• Written exercise
Your task is to repeat all of the data exactly while excluding the pictures.
··· Given information ···
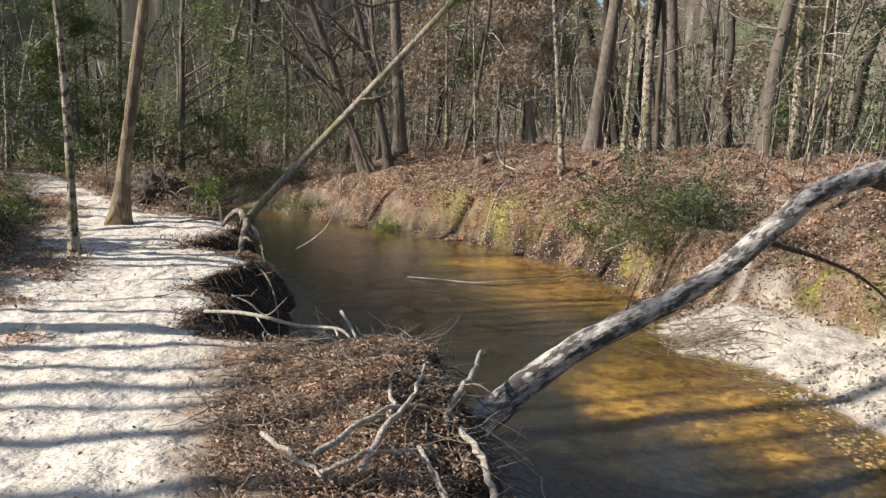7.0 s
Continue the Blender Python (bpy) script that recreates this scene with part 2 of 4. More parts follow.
def leaf_material(name, colours, through=0.25, rough=0.6):
    m, n, l, b = material(name)
    g = n.new("ShaderNodeNewGeometry")
    k = len(colours) - 1
    col = ramp(n, l, g.outputs["Random Per Island"], [(i / max(k, 1), c) for i, c in enumerate(colours)])
    col = mix(n, l, tex_noise(n, l, 60, 2, g.outputs["Position"]), col, mix(n, l, 0.4, col, (0.02, 0.015, 0.01)))
    l.new(col, b.inputs["Base Color"])
    b.inputs["Roughness"].default_value = rough
    t = n.new("ShaderNodeBsdfTranslucent")
    l.new(col, t.inputs[0])
    mx = n.new("ShaderNodeMixShader")
    mx.inputs[0].default_value = through
    l.new(b.outputs[0], mx.inputs[1])
    l.new(t.outputs[0], mx.inputs[2])
    l.new(mx.outputs[0], n["Material Output"].inputs[0])
    return m


def ground_material():
    m, n, l, b = material("ground")
    p = place(n)

    def zone(name):
        a = n.new("ShaderNodeAttribute")
        a.attribute_name = name
        return a.outputs["Fac"]

    fine, mid, big = tex_noise(n, l, 45, 5, p), tex_noise(n, l, 9, 5, p), tex_noise(n, l, 1.3, 4, p)
    sand = mix(n, l, ramp(n, l, mid, [(0.3, (0, 0, 0)), (0.7, (1, 1, 1))]), (0.51, 0.445, 0.365), (0.71, 0.645, 0.55))
    sand = mix(n, l, ramp(n, l, fine, [(0.56, (0, 0, 0)), (0.70, (0.75, 0.75, 0.75))]), sand, (0.27, 0.20, 0.14))
    litter = ramp(n, l, tex_noise(n, l, 34, 8, p, 0.8), [(0.36, (0.022, 0.014, 0.009)), (0.5, (0.11, 0.066, 0.04)), (0.64, (0.36, 0.25, 0.16))])
    litter = mix(n, l, ramp(n, l, tex_noise(n, l, 1.7, 5, p, 0.65), [(0.45, (0, 0, 0)), (0.68, (0.5, 0.5, 0.5))]), litter, mix(n, l, fine, (0.20, 0.15, 0.10), (0.62, 0.52, 0.40)))
    v = n.new("ShaderNodeTexVoronoi")
    v.inputs["Scale"].default_value = 26
    l.new(p, v.inputs["Vector"])
    gravel = mix(n, l, v.outputs["Color"], (0.18, 0.155, 0.12), (0.58, 0.52, 0.42))
    gravel = mix(n, l, ramp(n, l, tex_noise(n, l, 1.6, 5, p, 0.7), [(0.46, (0, 0, 0)), (0.6, (0.7, 0.7, 0.7))]), gravel, (0.16, 0.125, 0.09))
    moss = ramp(n, l, tex_noise(n, l, 20, 5, p), [(0.3, (0.05, 0.05, 0.015)), (0.5, (0.20, 0.18, 0.045)), (0.72, (0.38, 0.32, 0.12))])
    clay = ramp(n, l, tex_noise(n, l, 14, 6, p, 0.7), [(0.25, (0.05, 0.028, 0.016)), (0.5, (0.18, 0.088, 0.042)), (0.75, (0.34, 0.19, 0.10))])
    # peaty soil of the cut bank, reused as painted shade on other banks
    peat_and_shade = ramp(n, l, tex_noise(n, l, 24, 7, p, 0.75), [(0.32, (0.012, 0.009, 0.007)), (0.55, (0.055, 0.038, 0.026)), (0.75, (0.17, 0.12, 0.08))])
    bed = mix(n, l, ramp(n, l, tex_noise(n, l, 5, 5, p), [(0.38, (0, 0, 0)), (0.62, (1, 1, 1))]), (0.12, 0.08, 0.035), (0.46, 0.34, 0.15))
    bed = mix(n, l, ramp(n, l, tex_noise(n, l, 1.1, 4, p), [(0.42, (0, 0, 0)), (0.58, (0.75, 0.75, 0.75))]), bed, (0.085, 0.062, 0.03))
    bed = mix(n, l, ramp(n, l, tex_noise(n, l, 7, 5, p, 0.7), [(0.5, (0, 0, 0)), (0.58, (0.7, 0.7, 0.7))]), bed, (0.06, 0.042, 0.02))
    bed = mix(n, l, ramp(n, l, tex_noise(n, l, 11, 4, p, 0.6), [(0.54, (0, 0, 0)), (0.68, (0.55, 0.55, 0.55))]), bed, (0.56, 0.43, 0.17))
    # silty bed colour, dark and bluish to stand in for depth, shade and reflected sky
    silt_and_shade = ramp(n, l, tex_noise(n, l, 6, 5, p, 0.7), [(0.35, (0.006, 0.009, 0.016)), (0.7, (0.024, 0.027, 0.034))])
    col = mix(n, l, zone("litter"), sand, litter)
    col = mix(n, l, zone("gravel"), col, gravel)
    col = mix(n, l, zone("moss"), col, moss)
    col = mix(n, l, zone("clay"), col, clay)
    col = mix(n, l, zone("peat_and_shade"), col, peat_and_shade)
    col = mix(n, l, zone("bed"), col, bed)
    col = mix(n, l, zone("silt_and_shade"), col, silt_and_shade)
    l.new(col, b.inputs["Base Color"])
    b.inputs["Roughness"].default_value = 0.95
    b.inputs["Specular IOR Level"].default_value = 0.2
    h = n.new("ShaderNodeMath")
    h.operation = "MULTIPLY_ADD"
    h.inputs[1].default_value = 0.12
    l.new(fine, h.inputs[0])
    steps = n.new("ShaderNodeTexVoronoi")
    steps.feature = "SMOOTH_F1"
    steps.inputs["Scale"].default_value = 3.2
    steps.inputs["Smoothness"].default_value = 0.6
    warp = n.new("ShaderNodeVectorMath")
    warp.operation = "MULTIPLY_ADD"
    warp.inputs[1].default_value = (0.35, 0.35, 0.35)
    l.new(n.new("ShaderNodeTexNoise").outputs["Color"], warp.inputs[0])
    l.new(p, warp.inputs[2])
    l.new(warp.outputs[0], steps.inputs["Vector"])
    add = n.new("ShaderNodeMath")
    add.operation = "ADD"
    l.new(steps.outputs["Distance"], add.inputs[0])
    l.new(mid, add.inputs[1])
    l.new(add.outputs[0], h.inputs[2])
    bump(n, l, b, h.outputs[0], 0.75, 0.085)
    return m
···
• Final result
7.0 s
Continue the Blender Python (bpy) script that recreates this scene with part 2 of 4. More parts follow.
def leaf_material(name, colours, through=0.25, rough=0.6):
    m, n, l, b = material(name)
    g = n.new("ShaderNodeNewGeometry")
    k = len(colours) - 1
    col = ramp(n, l, g.outputs["Random Per Island"], [(i / max(k, 1), c) for i, c in enumerate(colours)])
    col = mix(n, l, tex_noise(n, l, 60, 2, g.outputs["Position"]), col, mix(n, l, 0.4, col, (0.02, 0.015, 0.01)))
    l.new(col, b.inputs["Base Color"])
    b.inputs["Roughness"].default_value = rough
    t = n.new("ShaderNodeBsdfTranslucent")
    l.new(col, t.inputs[0])
    mx = n.new("ShaderNodeMixShader")
    mx.inputs[0].default_value = through
    l.new(b.outputs[0], mx.inputs[1])
    l.new(t.outputs[0], mx.inputs[2])
    l.new(mx.outputs[0], n["Material Output"].inputs[0])
    return m


def ground_material():
    m, n, l, b = material("ground")
    p = place(n)

    def zone(name):
        a = n.new("ShaderNodeAttribute")
        a.attribute_name = name
        return a.outputs["Fac"]

    fine, mid, big = tex_noise(n, l, 45, 5, p), tex_noise(n, l, 9, 5, p), tex_noise(n, l, 1.3, 4, p)
    sand = mix(n, l, ramp(n, l, mid, [(0.3, (0, 0, 0)), (0.7, (1, 1, 1))]), (0.51, 0.445, 0.365), (0.71, 0.645, 0.55))
    sand = mix(n, l, ramp(n, l, fine, [(0.56, (0, 0, 0)), (0.70, (0.75, 0.75, 0.75))]), sand, (0.27, 0.20, 0.14))
    litter = ramp(n, l, tex_noise(n, l, 34, 8, p, 0.8), [(0.36, (0.022, 0.014, 0.009)), (0.5, (0.11, 0.066, 0.04)), (0.64, (0.36, 0.25, 0.16))])
    litter = mix(n, l, ramp(n, l, tex_noise(n, l, 1.7, 5, p, 0.65), [(0.45, (0, 0, 0)), (0.68, (0.5, 0.5, 0.5))]), litter, mix(n, l, fine, (0.20, 0.15, 0.10), (0.62, 0.52, 0.40)))
    v = n.new("ShaderNodeTexVoronoi")
    v.inputs["Scale"].default_value = 26
    l.new(p, v.inputs["Vector"])
    gravel = mix(n, l, v.outputs["Color"], (0.18, 0.155, 0.12), (0.58, 0.52, 0.42))
    gravel = mix(n, l, ramp(n, l, tex_noise(n, l, 1.6, 5, p, 0.7), [(0.46, (0, 0, 0)), (0.6, (0.7, 0.7, 0.7))]), gravel, (0.16, 0.125, 0.09))
    moss = ramp(n, l, tex_noise(n, l, 20, 5, p), [(0.3, (0.05, 0.05, 0.015)), (0.5, (0.20, 0.18, 0.045)), (0.72, (0.38, 0.32, 0.12))])
    clay = ramp(n, l, tex_noise(n, l, 14, 6, p, 0.7), [(0.25, (0.05, 0.028, 0.016)), (0.5, (0.18, 0.088, 0.042)), (0.75, (0.34, 0.19, 0.10))])
    # peaty soil of the cut bank, reused as painted shade on other banks
    peat_and_shade = ramp(n, l, tex_noise(n, l, 24, 7, p, 0.75), [(0.32, (0.012, 0.009, 0.007)), (0.55, (0.055, 0.038, 0.026)), (0.75, (0.17, 0.12, 0.08))])
    bed = mix(n, l, ramp(n, l, tex_noise(n, l, 5, 5, p), [(0.38, (0, 0, 0)), (0.62, (1, 1, 1))]), (0.12, 0.08, 0.035), (0.46, 0.34, 0.15))
    bed = mix(n, l, ramp(n, l, tex_noise(n, l, 1.1, 4, p), [(0.42, (0, 0, 0)), (0.58, (0.75, 0.75, 0.75))]), bed, (0.085, 0.062, 0.03))
    bed = mix(n, l, ramp(n, l, tex_noise(n, l, 7, 5, p, 0.7), [(0.5, (0, 0, 0)), (0.58, (0.7, 0.7, 0.7))]), bed, (0.06, 0.042, 0.02))
    bed = mix(n, l, ramp(n, l, tex_noise(n, l, 11, 4, p, 0.6), [(0.54, (0, 0, 0)), (0.68, (0.55, 0.55, 0.55))]), bed, (0.56, 0.43, 0.17))
    # silty bed colour, dark and bluish to stand in for depth, shade and reflected sky
    silt_and_shade = ramp(n, l, tex_noise(n, l, 6, 5, p, 0.7), [(0.35, (0.006, 0.009, 0.016)), (0.7, (0.024, 0.027, 0.034))])
    col = mix(n, l, zone("litter"), sand, litter)
    col = mix(n, l, zone("gravel"), col, gravel)
    col = mix(n, l, zone("moss"), col, moss)
    col = mix(n, l, zone("clay"), col, clay)
    col = mix(n, l, zone("peat_and_shade"), col, peat_and_shade)
    col = mix(n, l, zone("bed"), col, bed)
    col = mix(n, l, zone("silt_and_shade"), col, silt_and_shade)
    l.new(col, b.inputs["Base Color"])
    b.inputs["Roughness"].default_value = 0.95
    b.inputs["Specular IOR Level"].default_value = 0.2
    h = n.new("ShaderNodeMath")
    h.operation = "MULTIPLY_ADD"
    h.inputs[1].default_value = 0.12
    l.new(fine, h.inputs[0])
    steps = n.new("ShaderNodeTexVoronoi")
    steps.feature = "SMOOTH_F1"
    steps.inputs["Scale"].default_value = 3.2
    steps.inputs["Smoothness"].default_value = 0.6
    warp = n.new("ShaderNodeVectorMath")
    warp.operation = "MULTIPLY_ADD"
    warp.inputs[1].default_value = (0.35, 0.35, 0.35)
    l.new(n.new("ShaderNodeTexNoise").outputs["Color"], warp.inputs[0])
    l.new(p, warp.inputs[2])
    l.new(warp.outputs[0], steps.inputs["Vector"])
    add = n.new("ShaderNodeMath")
    add.operation = "ADD"
    l.new(steps.outputs["Distance"], add.inputs[0])
    l.new(mid, add.inputs[1])
    l.new(add.outputs[0], h.inputs[2])
    bump(n, l, b, h.outputs[0], 0.75, 0.085)
    return m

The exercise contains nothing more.